Je suis à la fois producteur de bananes, passionné de diversification végétale et pépiniériste. Il y a vingt ans, j'ai introduit à la Martinique les premiers vitroplants de bananiers, qui ont largement contribué au succès du plan Banane durable.
Madame Allain, tous les cinq ans, nous détruisons le matériel végétal et nous semons de l'herbe, généralement de la brachiaria, que nous laissons pendant douze à dix-huit mois afin de provoquer un « vide sanitaire » avant de planter des vitroplants. On ne peut donc pas parler de monoculture.
Quant aux solutions alternatives, nous les connaissons, mais nous nous heurtons à deux problèmes.
Tout d'abord, bien que nos cultures se trouvent en zone tropicale, nous sommes soumis à des règles phytosanitaires définies pour un milieu continental. Il convient d'ouvrir un débat très sérieux sur l'utilisation des produits phytosanitaires et sur l'avenir de l'agriculture aux Antilles, sans s'en tenir à la banane, car les producteurs de canne, faute d'avoir accès aux désherbants, voient eux aussi leur production diminuer, de sorte que l'usine sucrière de Martinique n'est plus suffisamment approvisionnée.

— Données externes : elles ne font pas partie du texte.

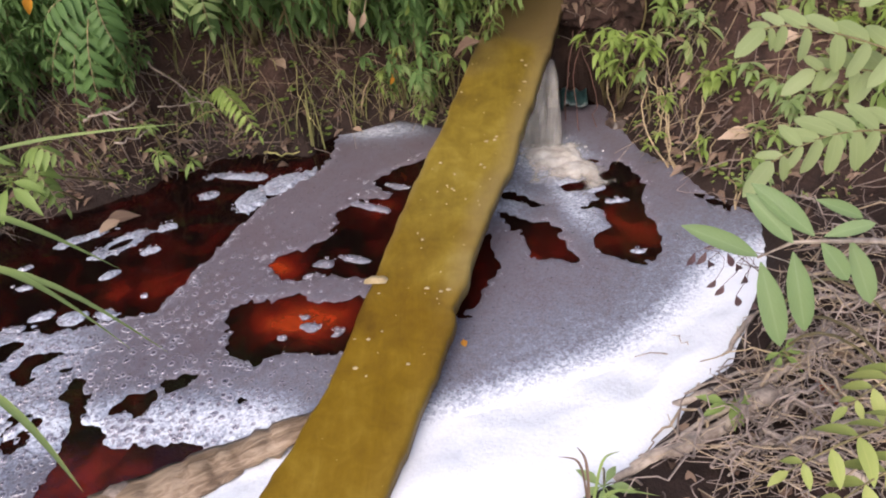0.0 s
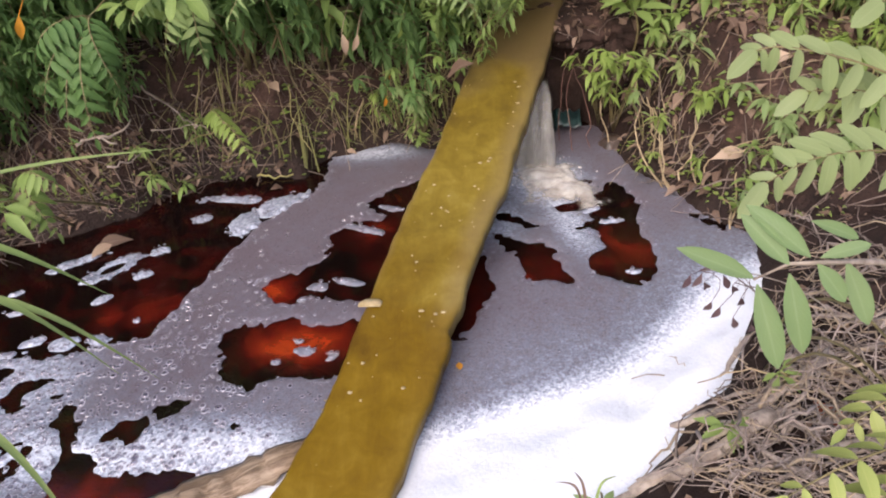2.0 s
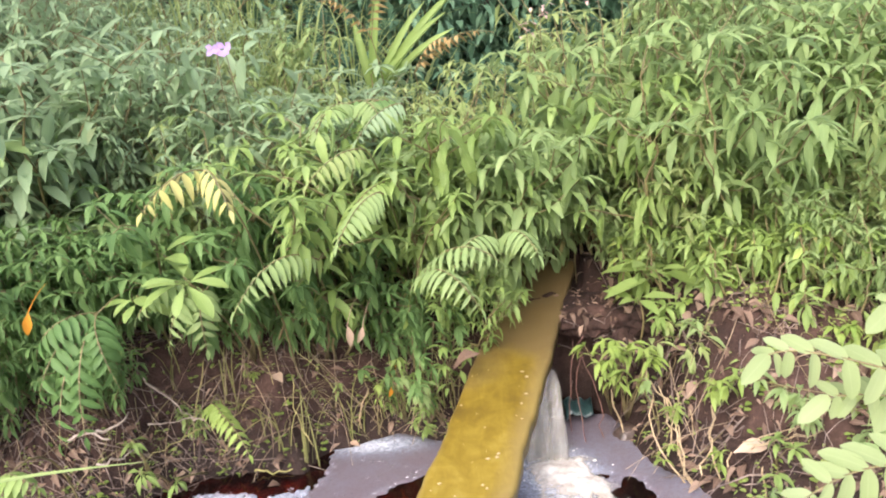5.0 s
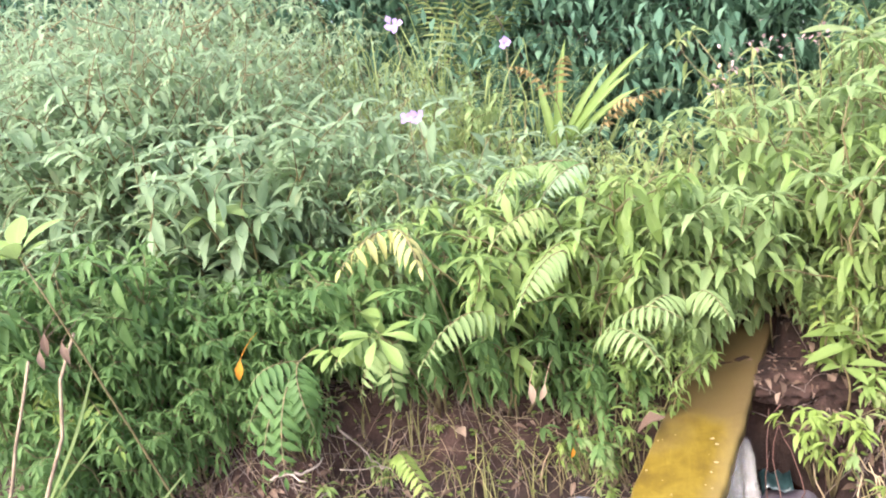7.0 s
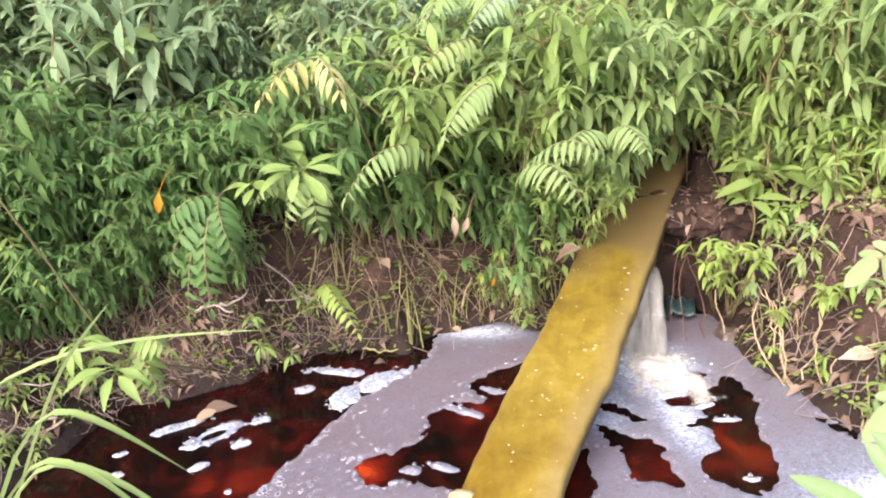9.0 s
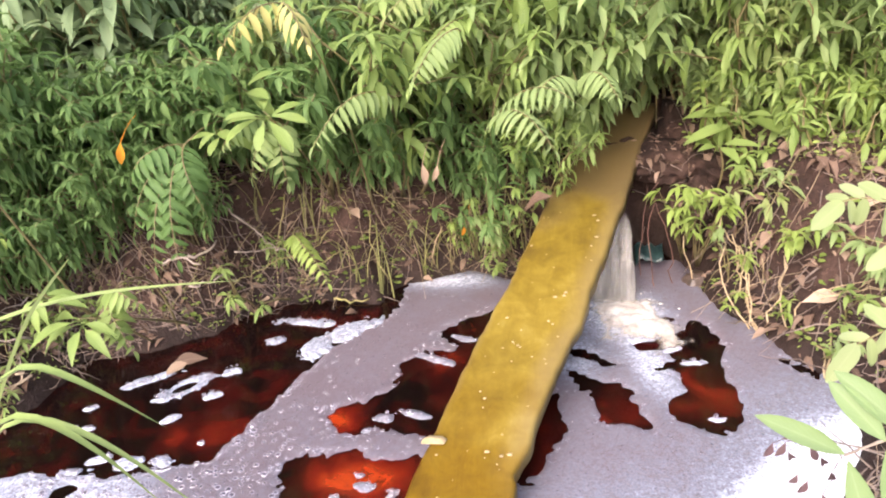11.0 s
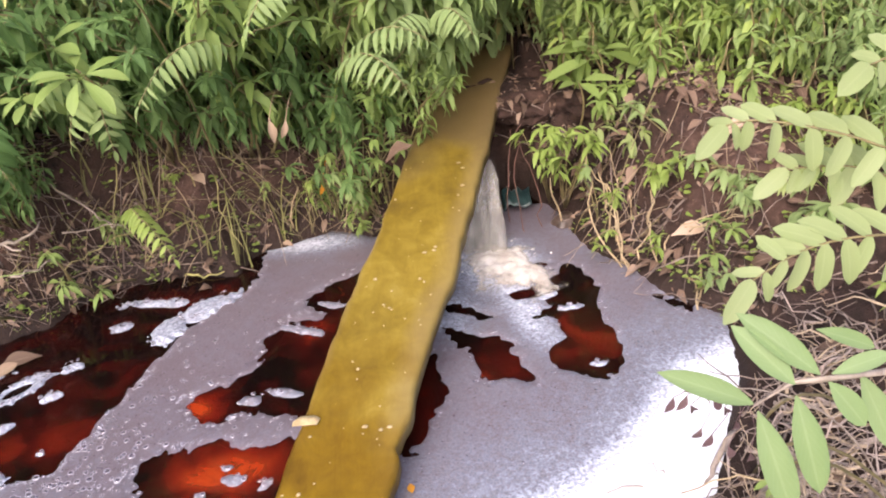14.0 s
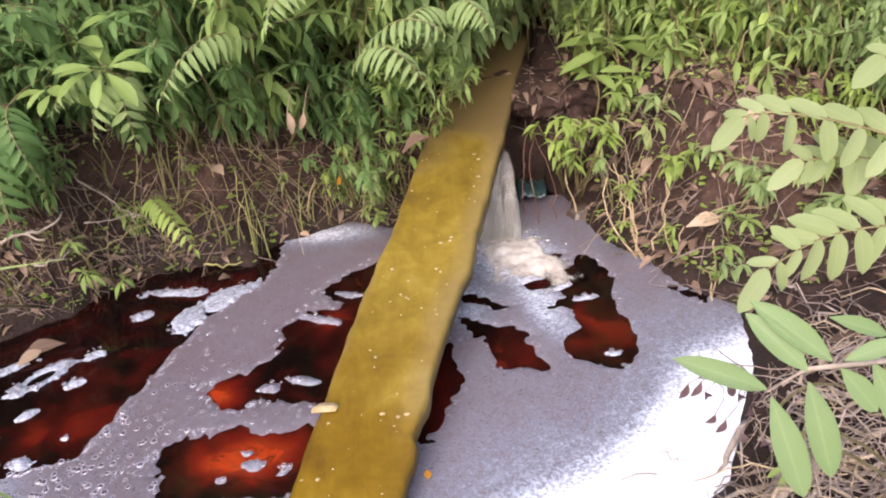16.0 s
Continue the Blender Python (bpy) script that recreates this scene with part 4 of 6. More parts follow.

D'autre part, nous avions recours au traitement aérien pour lutter contre une maladie qui menace de faire disparaître la filière « banane », en Martinique comme en Guadeloupe, mais la dérogation qui nous était accordée a été attaquée en justice et les hélicoptères sont cloués au sol. Nous luttons par voie terrestre, mais nous ignorons comment va évoluer la maladie. Nous travaillons activement avec le CIRAD à la recherche de nouvelles variétés résistantes, nous observons ce qui se pratique ailleurs, à Cuba ou à Saint-Domingue par exemple, et nous espérons trouver des solutions dans les deux ans qui viennent. Nous savons que les politiques sont très généralement hostiles aux OGM, mais il faudra bien se poser un jour la question de ce qui est possible ou non dans nos zones tropicales. Vous-même, Madame la députée, qui êtes écologiste, ne produisez pas totalement en bio. Nous aimerions le faire, mais nous ne le pouvons pas. Nous pratiquons donc une agriculture raisonnée. Les vitroplants nous ont déjà permis de pratiquement supprimer les nématicides, mais ils ne sont pas la panacée et il faut maintenant ouvrir le débat, en nous montrant les uns et les autres raisonnables. Il en va de l'avenir de notre agriculture, au-delà même des questions de crédits. Cela étant, je vous remercie, Monsieur Azerot, d'avoir demandé la sanctuarisation du POSEI ; cette enveloppe peut sembler importante, mais n'a rien d'excessif si l'on considère le nombre des emplois, directs et induits, qui sont en jeu.